**Given material**

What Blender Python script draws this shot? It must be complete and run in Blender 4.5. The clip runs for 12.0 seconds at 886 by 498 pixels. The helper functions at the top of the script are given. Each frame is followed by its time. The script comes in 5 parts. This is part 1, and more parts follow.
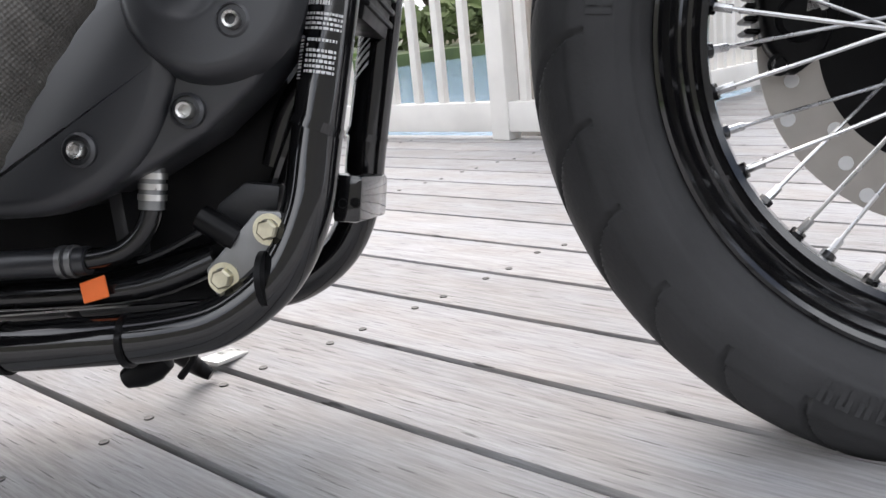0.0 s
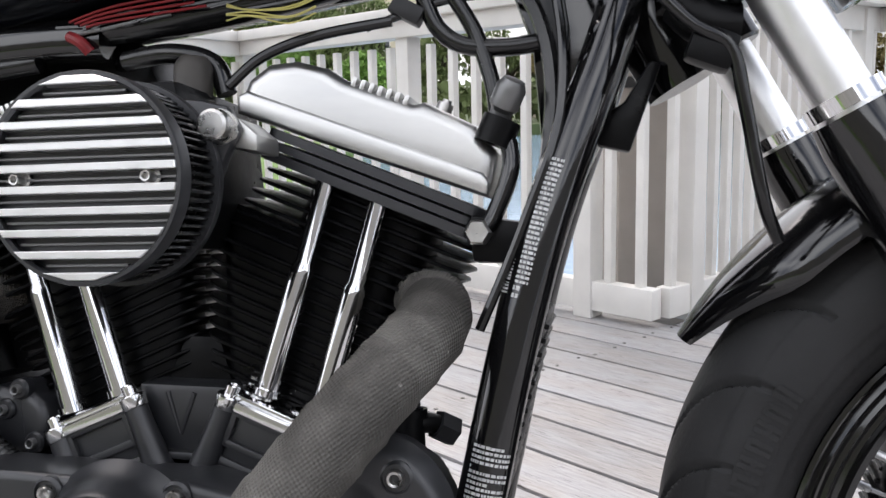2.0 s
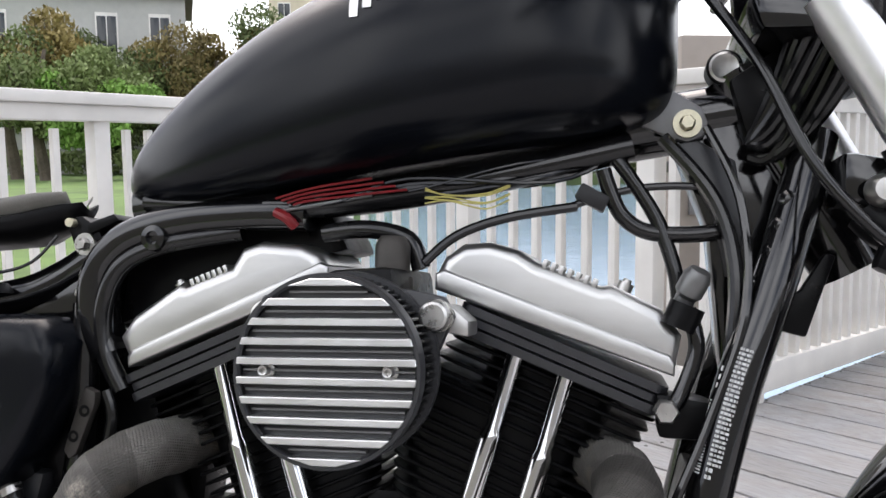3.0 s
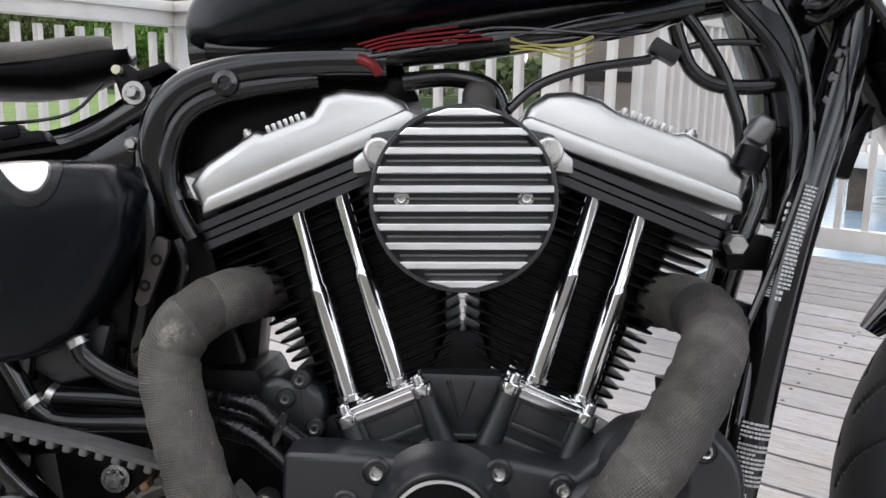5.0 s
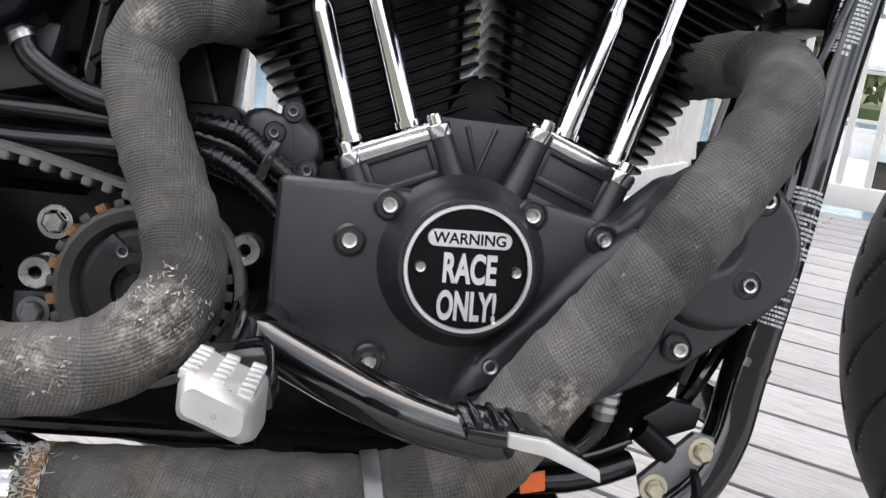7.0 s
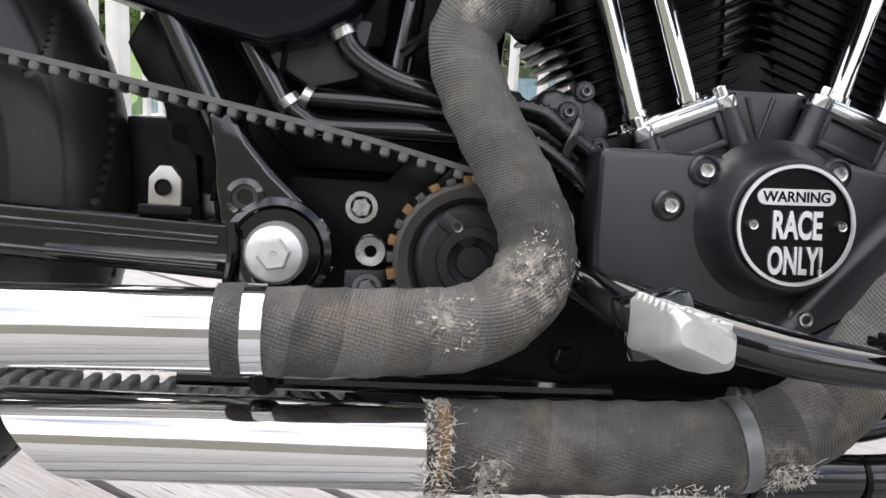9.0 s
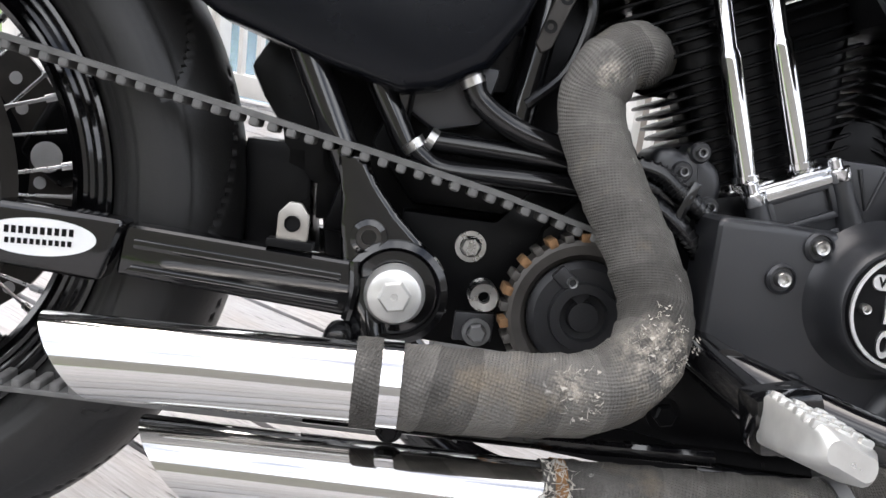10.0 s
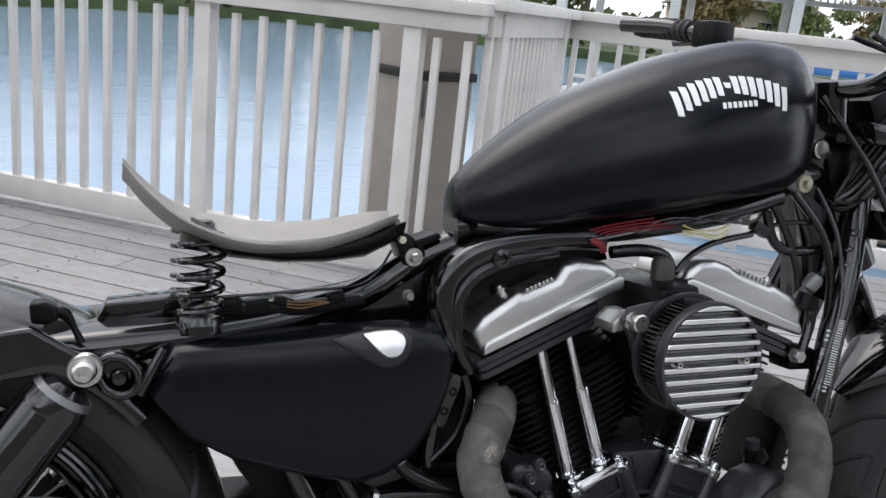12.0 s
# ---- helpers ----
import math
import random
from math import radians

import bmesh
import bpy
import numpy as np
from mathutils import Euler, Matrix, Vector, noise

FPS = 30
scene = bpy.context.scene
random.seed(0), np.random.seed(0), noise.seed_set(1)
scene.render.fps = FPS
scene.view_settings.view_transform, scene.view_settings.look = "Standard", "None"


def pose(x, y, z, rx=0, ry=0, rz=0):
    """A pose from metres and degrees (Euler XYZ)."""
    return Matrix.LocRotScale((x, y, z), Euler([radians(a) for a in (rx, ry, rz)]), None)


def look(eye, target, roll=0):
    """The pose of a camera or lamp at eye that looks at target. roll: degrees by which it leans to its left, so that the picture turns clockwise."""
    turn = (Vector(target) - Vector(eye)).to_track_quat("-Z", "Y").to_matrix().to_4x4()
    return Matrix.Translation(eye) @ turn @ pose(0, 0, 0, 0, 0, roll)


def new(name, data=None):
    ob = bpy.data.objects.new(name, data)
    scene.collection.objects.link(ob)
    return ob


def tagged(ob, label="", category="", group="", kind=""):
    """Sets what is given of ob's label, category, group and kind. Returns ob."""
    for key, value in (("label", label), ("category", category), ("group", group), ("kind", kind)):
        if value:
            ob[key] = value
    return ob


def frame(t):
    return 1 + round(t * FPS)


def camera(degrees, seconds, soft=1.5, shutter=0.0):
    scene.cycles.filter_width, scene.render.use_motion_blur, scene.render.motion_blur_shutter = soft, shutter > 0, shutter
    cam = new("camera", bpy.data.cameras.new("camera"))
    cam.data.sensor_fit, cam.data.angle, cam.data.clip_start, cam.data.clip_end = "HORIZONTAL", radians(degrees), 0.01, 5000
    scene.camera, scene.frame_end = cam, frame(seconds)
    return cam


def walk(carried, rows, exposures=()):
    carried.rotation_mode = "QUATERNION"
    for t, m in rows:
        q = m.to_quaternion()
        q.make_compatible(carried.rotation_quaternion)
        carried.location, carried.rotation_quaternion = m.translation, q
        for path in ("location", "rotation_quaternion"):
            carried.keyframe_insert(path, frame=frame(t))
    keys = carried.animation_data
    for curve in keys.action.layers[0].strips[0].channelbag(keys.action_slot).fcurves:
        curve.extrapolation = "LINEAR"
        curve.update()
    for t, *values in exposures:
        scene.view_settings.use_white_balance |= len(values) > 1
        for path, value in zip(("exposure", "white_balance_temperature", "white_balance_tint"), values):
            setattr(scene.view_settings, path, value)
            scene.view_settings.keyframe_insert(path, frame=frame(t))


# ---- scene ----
cam = camera(54.3, 12.0)
PATH = [
    (0, 0.3655, -0.4966, 0.3245, 75.96, 5.61, 5.03),
    (0.5, 0.3562, -0.4968, 0.3579, 75.42, 5.92, 6.24),
    (1, 0.3611, -0.4902, 0.4330, 76.08, 3.98, 7.68),
    (1.5, 0.3630, -0.4813, 0.5450, 78.34, 3.00, 8.69),
    (2, 0.3248, -0.4687, 0.6337, 80.53, 1.35, 9.99),
    (2.5, 0.2614, -0.4921, 0.7024, 83.15, 0.74, 10.80),
    (2.7, 0.2388, -0.5067, 0.7255, 83.69, 0.59, 11.51),
    (4.3, 0.0606, -0.5881, 0.7585, 82.44, -0.32, 6.39),
    (4.5, 0.0419, -0.5836, 0.7271, 81.77, -0.60, 4.62),
    (5, 0.0064, -0.5892, 0.6787, 78.72, -1.07, 1.04),
    (5.5, -0.0296, -0.5875, 0.6233, 76.81, -2.89, -1.37),
    (6, -0.0450, -0.5585, 0.5669, 76.18, -5.68, -4.46),
    (6.5, -0.0715, -0.5280, 0.5190, 76.05, -7.13, -5.14),
    (6.7, -0.0708, -0.5216, 0.5015, 76.22, -7.04, -4.80),
    (8.3, -0.1801, -0.5492, 0.4574, 76.57, -3.99, -5.50),
    (8.5, -0.2097, -0.5532, 0.4524, 76.79, -4.04, -5.05),
    (9, -0.2732, -0.5518, 0.4461, 76.92, -3.25, -3.13),
    (9.5, -0.3119, -0.5374, 0.4429, 76.54, -4.61, -1.13),
    (10, -0.3519, -0.5504, 0.5075, 73.98, -7.32, -0.97),
    (10.5, -0.3965, -0.5904, 0.6394, 72.11, -8.74, -4.40),
    (11, -0.4732, -0.6491, 0.7588, 73.13, -7.83, -9.50),
    (11.5, -0.5369, -0.7023, 0.8673, 73.58, -6.43, -15.63),
    (12, -0.6007, -0.7065, 0.9402, 74.28, -6.12, -19.42),
]
# exposures follow the camera's own metering
EXPOSURES = [(0.0, 0.75, 6350, 11), (1.0, 0.75, 6350, 11), (1.5, 0.75, 6400, 11), (2.0, 0.5, 6400, 12), (2.7, 0.5, 6400, 12), (4.5, 0.35, 6400, 12), (5.5, 0.4, 6400, 12), (6.5, 0.7, 6350, 12), (8.5, 0.85, 6400, 11), (10.5, 1.05, 6450, 11), (11.0, 1.3, 6500, 11), (11.4, 1.2, 6500, 11), (12.0, 0.15, 6200, 11)]
walk(cam, [(t, pose(x, y, z, rx, ry, rz)) for t, x, y, z, rx, ry, rz in PATH], EXPOSURES)

# ---- world and light ----
SUN_ELEV, SUN_AZ = 58.0, 335.0
world = bpy.data.worlds.new("sky")
scene.world = world
world.use_nodes = True
wn = world.node_tree.nodes
sky = wn.new("ShaderNodeTexSky")
sky.sky_type = "NISHITA"
sky.sun_disc = False
sky.sun_elevation = radians(SUN_ELEV)
sky.sun_rotation = radians(SUN_AZ)
sky.air_density, sky.dust_density, sky.ozone_density = 0.7, 7.0, 0.6
wn["Background"].inputs["Strength"].default_value = 0.15
veil = wn.new("ShaderNodeMix")  # broken bright cloud over the whole sky
veil.data_type, veil.inputs["B"].default_value = "RGBA", (12.5, 12.7, 13.0, 1)
cloud, cover_of = wn.new("ShaderNodeTexNoise"), wn.new("ShaderNodeMapRange")
cloud.inputs["Scale"].default_value, cloud.inputs["Detail"].default_value, cloud.inputs["Roughness"].default_value = 2.6, 6, 0.55
cover_of.inputs["From Min"].default_value, cover_of.inputs["From Max"].default_value = 0.40, 0.60
cover_of.inputs["To Min"].default_value, cover_of.inputs["To Max"].default_value = 0.08, 0.95
world.node_tree.links.new(cloud.outputs["Fac"], cover_of.inputs["Value"])
world.node_tree.links.new(cover_of.outputs["Result"], veil.inputs["Factor"])
world.node_tree.links.new(sky.outputs[0], veil.inputs["A"])
world.node_tree.links.new(veil.outputs["Result"], wn["Background"].inputs["Color"])
sun = new("sun", bpy.data.lights.new("sun", "SUN"))
sun.data.energy, sun.data.angle, sun.data.color = 0.7, radians(50), (1.0, 0.97, 0.94)
az, el = radians(SUN_AZ), radians(SUN_ELEV)
sun_dir = Vector((math.sin(az) * math.cos(el), math.cos(az) * math.cos(el), math.sin(el)))
sun.matrix_world = look(sun_dir * 30, (0, 0, 0))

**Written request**
Pictures excluded, repeat exactly the lines from the top of the material through the line with "random.seed(0), np.random.seed(0), noise.seed_set(1)", including both of those lines.

**Answer to this exercise**
What Blender Python script draws this shot? It must be complete and run in Blender 4.5. The clip runs for 12.0 seconds at 886 by 498 pixels. The helper functions at the top of the script are given. Each frame is followed by its time. The script comes in 5 parts. This is part 1, and more parts follow.
0.0 s
2.0 s
3.0 s
5.0 s
7.0 s
9.0 s
10.0 s
12.0 s
# ---- helpers ----
import math
import random
from math import radians

import bmesh
import bpy
import numpy as np
from mathutils import Euler, Matrix, Vector, noise

FPS = 30
scene = bpy.context.scene
random.seed(0), np.random.seed(0), noise.seed_set(1)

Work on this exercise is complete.